Denn die Frage, ob sich bei E-Scootern vielleicht doch an dem Grenzwert von 1,6 Promille orientiert werden sollte, ist durchaus diskussionswürdig. Bislang wenden die meisten Gerichte den Grenzwert für Kraftfahrzeuge, also 1,1 Promille an. Im September 2023 hatten wir in unseren News bereits einen Beitrag veröffentlicht, der den Entzug der Fahrerlaubnis bei Trunkenheitsfahrten auf dem E-Scooter thematisierte. Schließlich führt die Regelvermutung dazu, dass bei einem Verstoß die Fahrerlaubnis entzogen wird – jedoch bedarf es für E-Scooter-Fahrten einer solchen nicht. Die unsinnige Folge ist also, dass jemand, der eine Trunkenheitsfahrt auf einem E-Scooter begeht, seine Fahrerlaubnis entzogen bekommt und somit für eine gewisse Zeit kein Auto mehr fahren darf. Jedoch darf derjenige trotzdem weiterhin E-Scooter fahren.

Nur, weil in § 69 StGB „Kraftfahrzeug“ steht, muss nicht jedes Kraftfahrzeug erfasst werden. Differenzierungen nach Sinn und Zweck des Gesetzes sind nicht nur zulässig, sondern notwendig. Noch ein weiteres Beispiel zur Verdeutlichung: Nach § 315d Abs.1 Nr.1 StGB wird mit Freiheitsstrafe bis zu zwei Jahren oder Geldstrafe bestraft, wer ein „nicht erlaubtes Kraftfahrzeugrennen ausrichtet oder durchführt” oder als Kraftfahrzeugführer daran teilnimmt. Wenn also E-Scooter streng wie Autos behandelt werden würden, müssten zukünftig auch die ihre Fahrerlaubnis entzogen bekommen, die ein Rennen auf einem E-Scooter fahren. Dass der § 315d Abs. 1 Nr. 1 StGB ein Rennen zwischen E-Scooter-Fahrern erfassen soll, das mit einer maximalen Geschwindigkeit von 20 km/h ausgetragen werden würde, ist durchaus fraglich.

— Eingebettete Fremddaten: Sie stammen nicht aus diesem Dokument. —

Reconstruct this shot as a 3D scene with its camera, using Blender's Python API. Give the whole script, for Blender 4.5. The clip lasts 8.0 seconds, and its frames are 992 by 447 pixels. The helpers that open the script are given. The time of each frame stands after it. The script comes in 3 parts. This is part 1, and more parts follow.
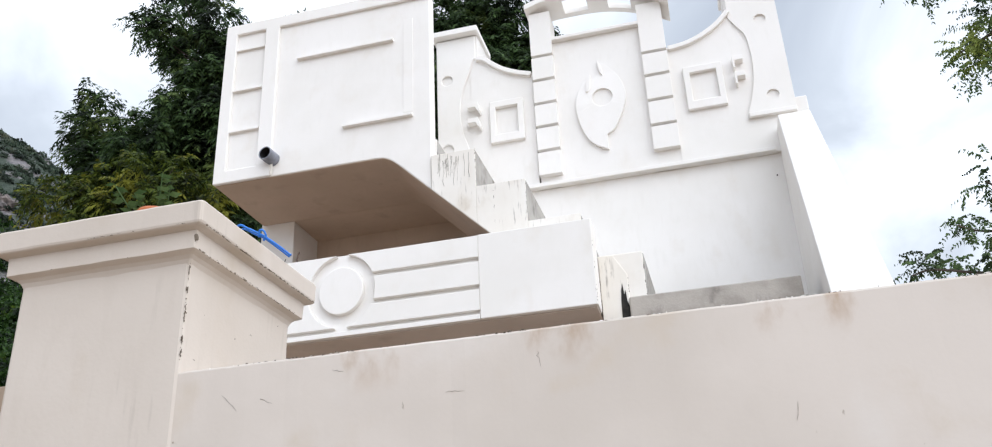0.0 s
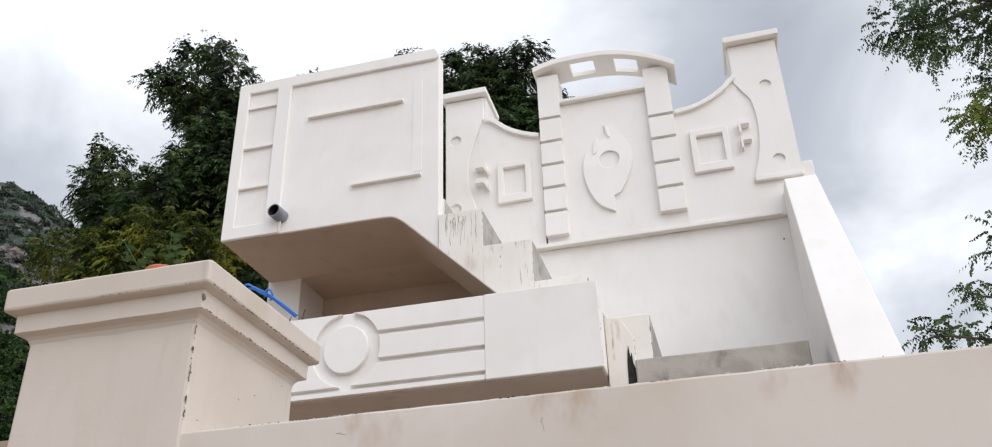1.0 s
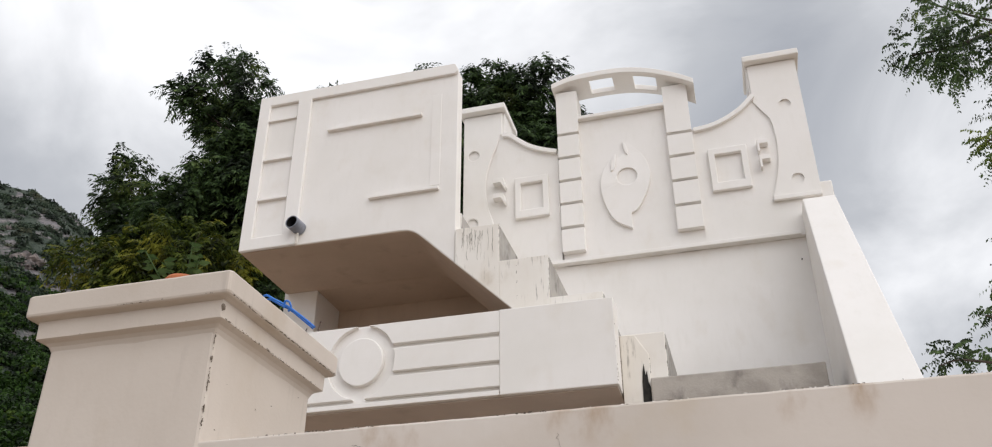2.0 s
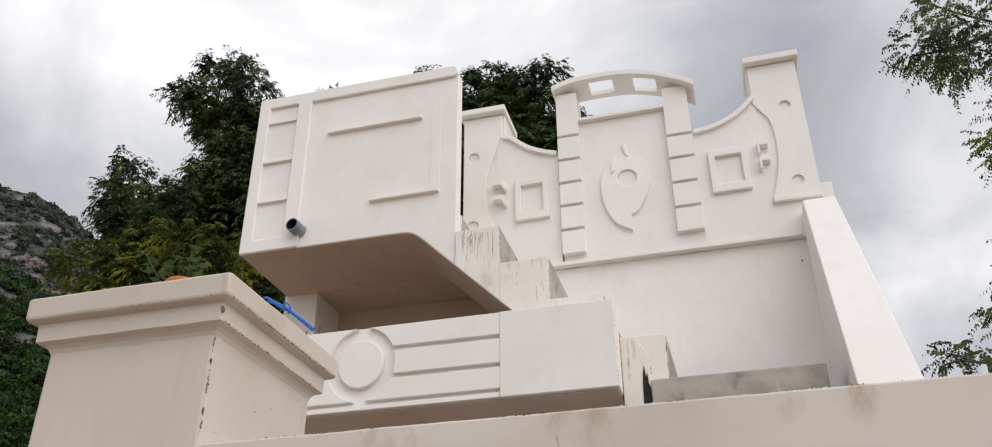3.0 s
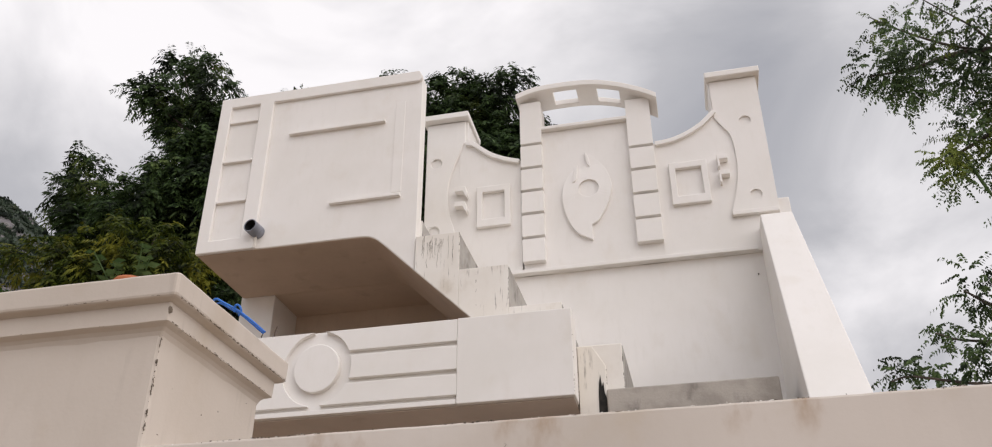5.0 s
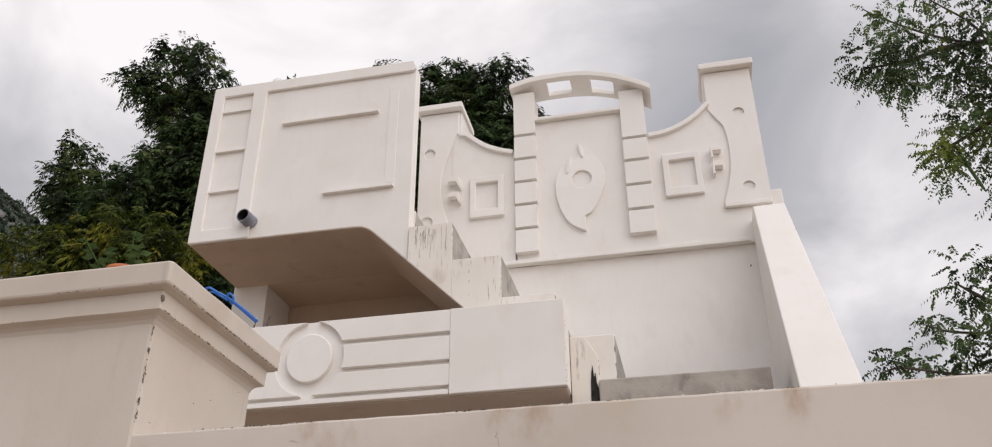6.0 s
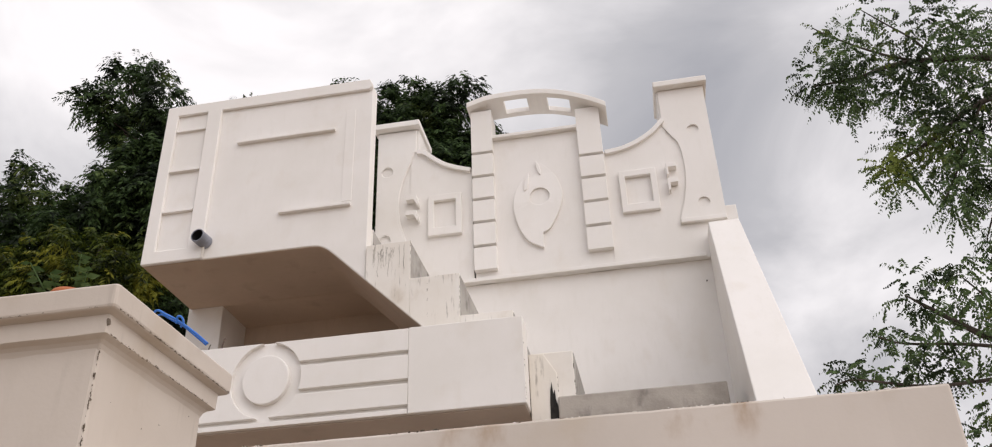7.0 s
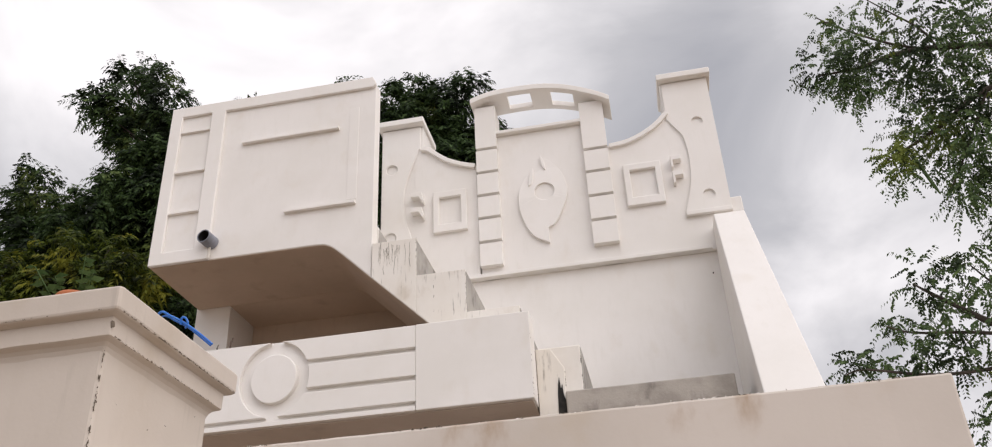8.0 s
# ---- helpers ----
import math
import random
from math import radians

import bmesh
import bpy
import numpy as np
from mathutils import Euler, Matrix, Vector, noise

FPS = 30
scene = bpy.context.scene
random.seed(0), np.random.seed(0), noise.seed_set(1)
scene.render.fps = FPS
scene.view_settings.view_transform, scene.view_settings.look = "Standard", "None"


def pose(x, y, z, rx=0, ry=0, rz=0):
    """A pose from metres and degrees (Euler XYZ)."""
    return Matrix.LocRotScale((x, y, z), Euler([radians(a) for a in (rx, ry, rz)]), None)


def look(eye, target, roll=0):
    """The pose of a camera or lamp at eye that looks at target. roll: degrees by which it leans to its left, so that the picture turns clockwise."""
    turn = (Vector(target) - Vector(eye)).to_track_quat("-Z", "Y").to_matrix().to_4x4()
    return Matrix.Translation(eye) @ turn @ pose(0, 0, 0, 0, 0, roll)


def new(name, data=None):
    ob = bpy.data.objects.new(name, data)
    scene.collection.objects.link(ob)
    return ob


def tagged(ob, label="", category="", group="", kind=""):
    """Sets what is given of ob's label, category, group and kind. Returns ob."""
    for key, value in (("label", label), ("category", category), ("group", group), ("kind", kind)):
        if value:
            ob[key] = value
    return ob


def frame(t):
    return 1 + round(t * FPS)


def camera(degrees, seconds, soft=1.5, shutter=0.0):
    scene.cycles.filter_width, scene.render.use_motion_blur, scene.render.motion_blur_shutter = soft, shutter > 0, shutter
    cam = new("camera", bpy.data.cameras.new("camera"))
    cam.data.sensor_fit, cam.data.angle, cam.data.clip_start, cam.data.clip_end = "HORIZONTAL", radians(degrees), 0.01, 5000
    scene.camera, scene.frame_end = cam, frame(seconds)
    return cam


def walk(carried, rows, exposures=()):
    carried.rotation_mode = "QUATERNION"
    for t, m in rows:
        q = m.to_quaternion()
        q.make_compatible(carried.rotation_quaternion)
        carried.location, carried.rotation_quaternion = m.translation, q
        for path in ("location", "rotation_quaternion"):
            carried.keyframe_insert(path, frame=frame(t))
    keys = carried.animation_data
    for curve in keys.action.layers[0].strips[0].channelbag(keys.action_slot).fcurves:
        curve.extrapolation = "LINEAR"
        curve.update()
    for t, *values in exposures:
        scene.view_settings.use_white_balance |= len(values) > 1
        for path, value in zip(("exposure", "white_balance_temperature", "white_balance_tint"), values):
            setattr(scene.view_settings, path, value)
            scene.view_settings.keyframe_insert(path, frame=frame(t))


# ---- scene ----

# ---------------------------------------------------------------- camera and walk
cam = camera(57.58, 8.0, soft=1.1)
PATH = [
    (0, (-0.009, 0.012, 1.596), (-0.443, 1.777, 2.429), -2.7),
    (0.5, (-0.003, 0.001, 1.598), (-0.399, 1.736, 2.513), -3.5),
    (1, (-0.005, 0.002, 1.598), (-0.435, 1.709, 2.548), -1.8),
    (1.5, (-0.008, -0.002, 1.597), (-0.468, 1.681, 2.573), -0.3),
    (3, (-0.006, -0.002, 1.596), (-0.466, 1.678, 2.58), -0.4),
    (3.5, (-0.005, -0.001, 1.595), (-0.478, 1.664, 2.597), -0.2),
    (4, (-0.003, -0.001, 1.597), (-0.452, 1.667, 2.604), -0.0),
    (4.5, (0.002, 0.004, 1.598), (-0.388, 1.687, 2.605), -0.3),
    (6, (0.004, 0.003, 1.595), (-0.362, 1.708, 2.574), -0.3),
    (6.5, (0.009, 0.005, 1.595), (-0.294, 1.719, 2.58), -1.5),
    (7, (0.014, 0.004, 1.596), (-0.261, 1.708, 2.607), -2.3),
    (7.5, (0.021, 0.007, 1.594), (-0.238, 1.731, 2.574), -2.5),
    (8, (0.022, 0.004, 1.596), (-0.269, 1.71, 2.599), -3.0),
]
EXPOSURES = [(0.0, 0.32, 6000, 8), (0.5, 0.16, 6080, 9), (1.0, 0.02, 6260, 10), (1.5, -0.09, 6420, 10), (3.0, -0.20, 6560, 11), (3.5, -0.23, 6620, 12), (4.5, -0.25, 6680, 13), (6.0, -0.27, 6740, 14), (6.5, -0.19, 6760, 14), (7.5, -0.23, 6730, 14), (8.0, -0.17, 6720, 14)]
walk(cam, [(t, look(eye, target, roll)) for t, eye, target, roll in PATH], EXPOSURES)


# ---------------------------------------------------------------- sky and sun
SUN_EL, SUN_AZ = radians(42), radians(121)
world = bpy.data.worlds.new("overcast_sky")
scene.world = world
world.use_nodes = True
wt = world.node_tree
wt.nodes.clear()


def wnode(kind, **values):
    n = wt.nodes.new(kind)
    for key, value in values.items():
        n.inputs[key.replace("_", " ")].default_value = value
    return n


w_out, w_bg = wnode("ShaderNodeOutputWorld"), wnode("ShaderNodeBackground", Strength=1.0)
w_sky = wnode("ShaderNodeTexSky")
w_sky.sky_type, w_sky.sun_disc, w_sky.sun_elevation, w_sky.sun_rotation = "NISHITA", False, SUN_EL, SUN_AZ
w_dim = wnode("ShaderNodeVectorMath")
w_dim.operation = "SCALE"
w_dim.inputs["Scale"].default_value = 0.09
w_co = wnode("ShaderNodeTexCoord")
w_map = wnode("ShaderNodeMapping")
w_map.inputs["Scale"].default_value = (1.0, 1.0, 1.7)
w_n1 = wnode("ShaderNodeTexNoise", Scale=2.6, Detail=7.0, Roughness=0.52, Distortion=0.5)
w_dot = wnode("ShaderNodeVectorMath")
w_dot.operation = "DOT_PRODUCT"
w_dot.inputs[1].default_value = (-0.35, 0.50, 0.79)
w_grad = wnode("ShaderNodeMapRange", From_Min=0.85, From_Max=0.98, To_Min=-0.10, To_Max=0.31)
w_add = wnode("ShaderNodeMath")
w_add.operation = "ADD"
w_ramp = wnode("ShaderNodeValToRGB")
w_ramp.color_ramp.elements[0].position, w_ramp.color_ramp.elements[0].color = 0.33, (0.45, 0.475, 0.53, 1)
w_ramp.color_ramp.elements[1].position, w_ramp.color_ramp.elements[1].color = 0.80, (1.22, 1.23, 1.26, 1)
w_mid = w_ramp.color_ramp.elements.new(0.52)
w_mid.color = (0.65, 0.67, 0.71, 1)
w_mix = wnode("ShaderNodeMix")
w_mix.data_type = "RGBA"
w_mix.inputs["Factor"].default_value = 0.93
wl = wt.links.new
wl(w_co.outputs["Generated"], w_map.inputs["Vector"])
wl(w_map.outputs["Vector"], w_n1.inputs["Vector"])
wl(w_co.outputs["Generated"], w_dot.inputs[0])
wl(w_dot.outputs["Value"], w_grad.inputs["Value"])
wl(w_n1.outputs["Fac"], w_add.inputs[0])
wl(w_grad.outputs["Result"], w_add.inputs[1])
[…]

Als der § 69 StGB im Jahre 1969 neu gefasst wurde, konnte der Gesetzgeber nicht ahnen, dass es eines Tages von E-Scootern auf den Straßen nur so wimmeln würde. Daher kann durchaus der Case aufgemacht werden, dass die Gesetzgeber nun handeln und eine eigene Regelung für die E-Scooter schaffen sollten. Denn dass die E-Scooter sich hinsichtlich der Promille-Grenze an Autos und nicht an Fahrrädern orientieren, scheint nicht zeitgerecht.